The answer to my question, I’m sadly beginning to realize, is that America keeps food prices low using government subsidies—corn subsidies, totaling $75 billion from 1995 to 2009, are the biggest there are, and by a long shot, as wheat subsidies come in a distant second totaling a mere $31.8 billion in the same timeframe—and immigrant labor trafficking. The best documentation I’ve seen of these issues is in the movie Food, Inc., which, to borrow the words of one review:
…is the definitive statement on how America produces crappy food to the detriment of the people who eat it, the animals who are treated cruelly in farms and slaughterhouses, and the largely immigrant workforce that labors in unsafe and low wage conditions. The only benefactors it would appear are the men who run Monsanto, Purdue, Smithfield and a small group of other huge multinationals that only see food as the ultimate commodity. When they look at a tomato, they don’t see something to eat but something to turn into a dollar no matter the consequences to society.
These are the other pieces in the same puzzle that Stephen Colbert highlighted when he testified on immigration reform to Congress. And thanks in part to America’s overwhelming—and overwhelmingly corrupt—military and economic dominance, such “consequences to society” are not confined to American soil. They are actively, intentionally exported to other countries, and all the problems that America’s food lobby foists onto Americans are also being foisted on the rest of the planet.

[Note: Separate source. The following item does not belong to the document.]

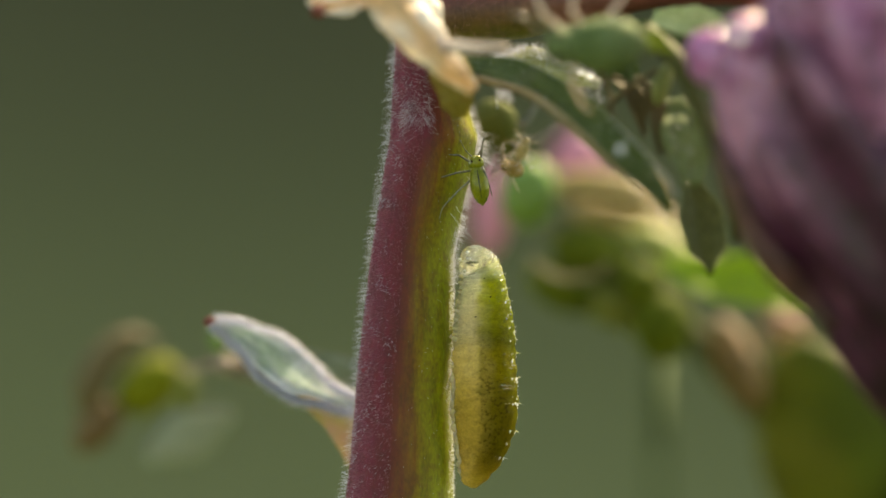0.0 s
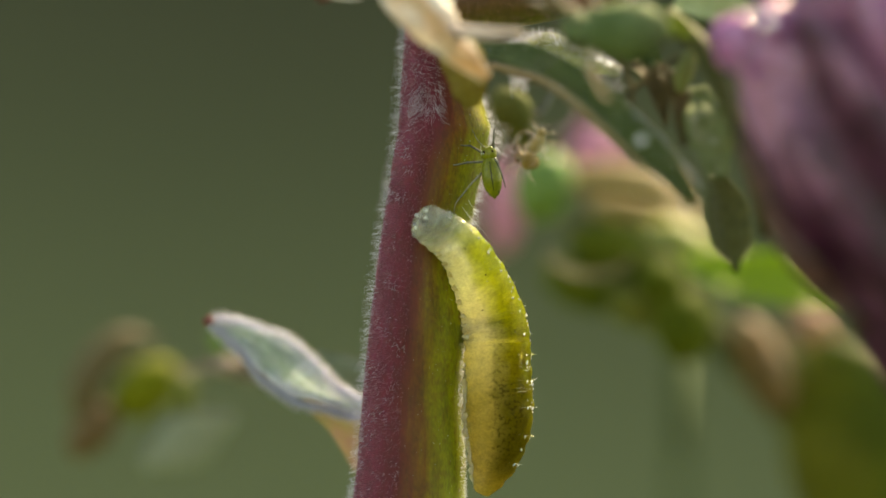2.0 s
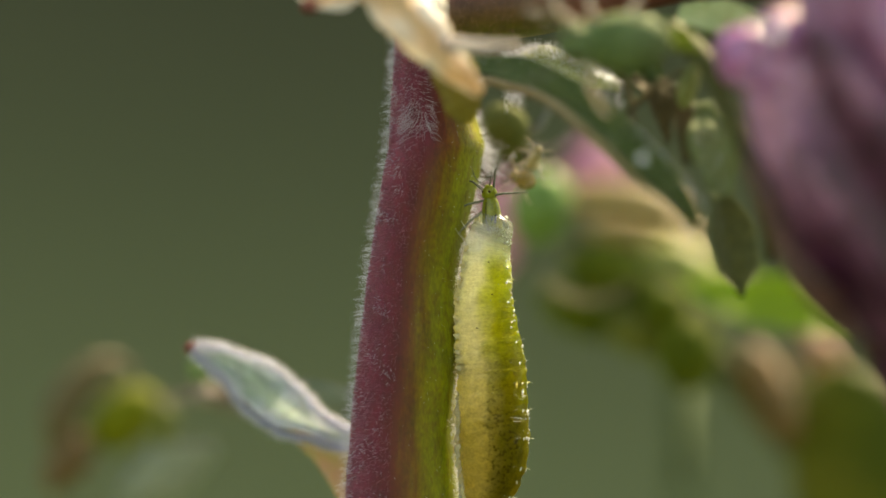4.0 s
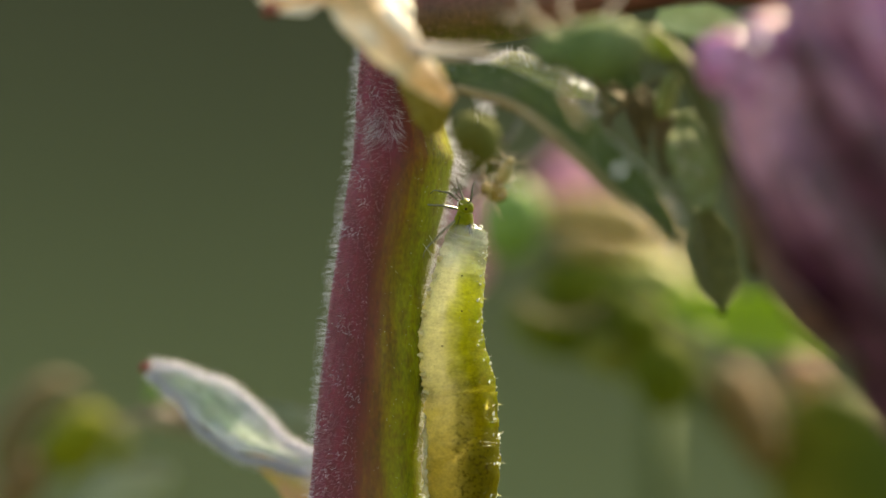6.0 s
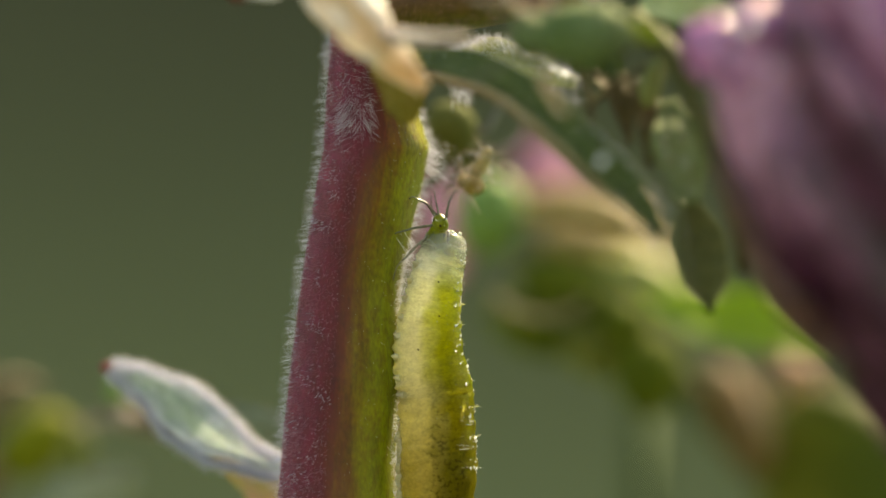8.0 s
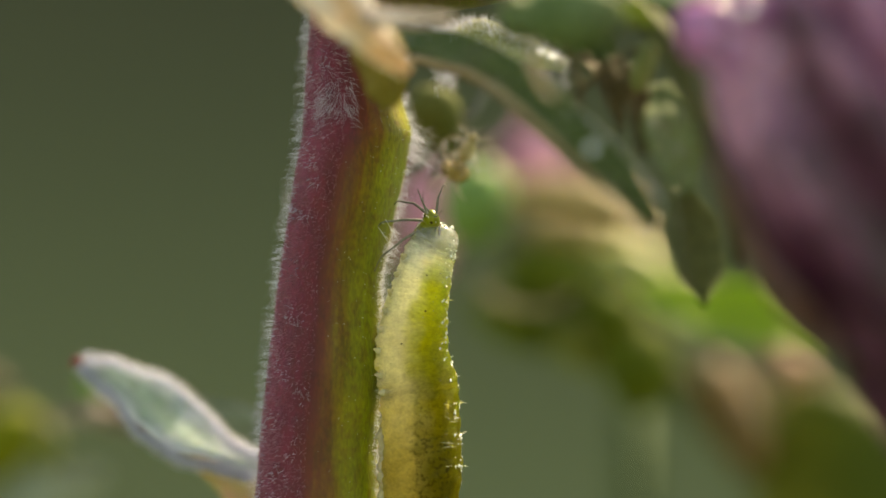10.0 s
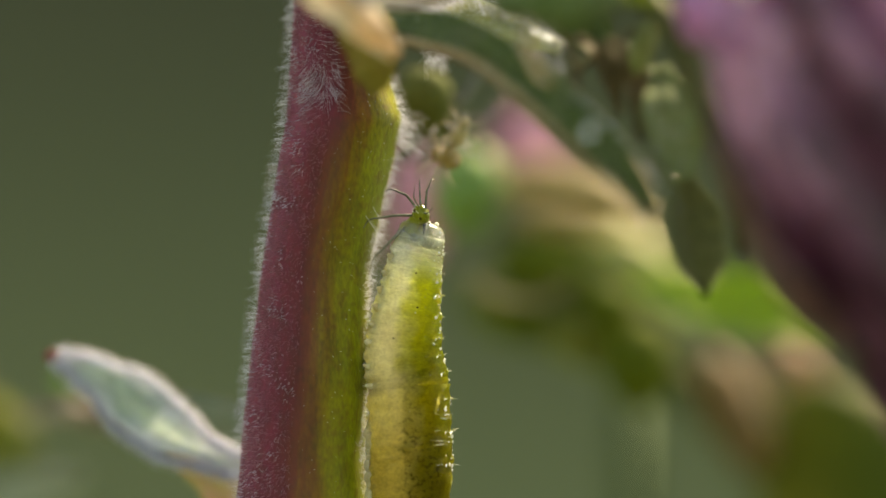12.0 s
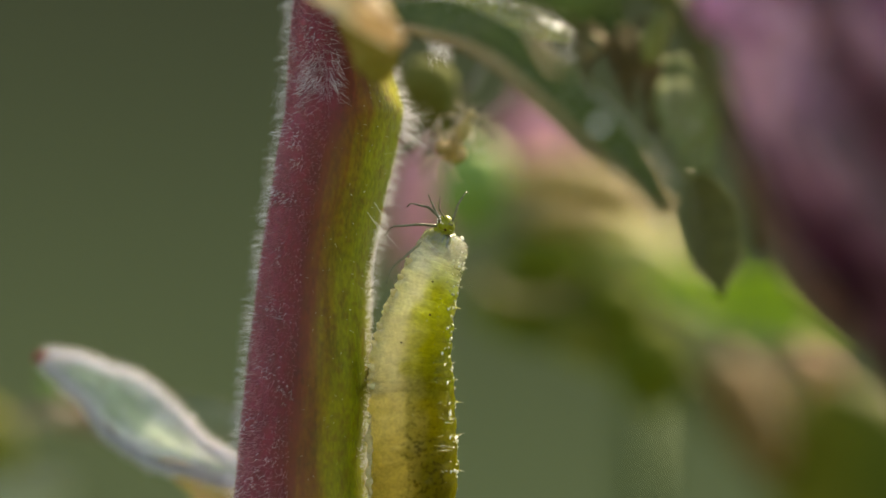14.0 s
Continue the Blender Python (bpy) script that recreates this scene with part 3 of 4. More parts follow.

In 2002, Andrew Cassel discussed Why U.S. Farm Subsidies Are Bad for the World:
The farm bill, which the House of Representatives has approved and which the Senate could vote on this week, calls for taxpayers to fork over some $180 billion to farmers during the next decade. That’s a 70 percent hike above the cost of current farm-subsidy programs, most of which represent direct payments to wealthy farmers and agribusinesses.
Those subsidies make it possible to export millions of tons of food so cheaply that native farmers in places such as Jamaica can’t possibly compete.
By guaranteeing U.S. farmers a minimum payment for commodities such as corn, rice and soybeans, the government encourages overproduction. That drives down the market price, forcing even higher subsidies and creating surpluses that can be shipped to Jamaica and elsewhere.
As far as I can tell, little has changed since 2002. In fact, things have gotten worse. Since then, the Bush administration’s illegal wars in the Middle East have further destabilized the region and, in turn, caused oil prices to rise. And since so much of the food industry is mechanized, it needs oil to function. And that? Yup. You guessed it. Back to the Nielsen article:
With continued unrest in the Middle East and northern Africa and the resulting impact on global oil prices, we will likely see increased inflationary pressures from rising fuel prices have a similar impact on U.S. consumers as experienced in 2008 (i.e., shopping trip compression, more at-home consumption, value buying and increased coupon usage).
In short, it is a food pyramid, except the pyramid isn’t food groups, it’s classes of people, and the food isn’t really food anymore, it’s a weapon of class antagonism.
As the Obama administration continues Bush’s wars, and engages their own in Libya, oil prices continue to rise. This, in turn, raises costs for the food corporations, which, in turn, gives them reason to lobby the government for more
food subsidies corporate welfare, which, in turn, help keep food unhealthy yet cheap, which, in turn, keep the American populace lethargic and compliant and fed, which, in turn, prevents us from revolting (at least in a mass democratic movement).
And if that weren’t bad enough, with food prices so low, and with America’s military literally blowing up acre after acre of the rest of the world so that they can’t produce their food natively even if they could compete economically, the large food corporations can supply the demand for food from other countries:
Global demand for U.S. food in developing countries is great for U.S. exports, but those gains may also lead to higher food prices for U.S. consumers.
So. Are you still proud of what your country has become, my fellow Americans?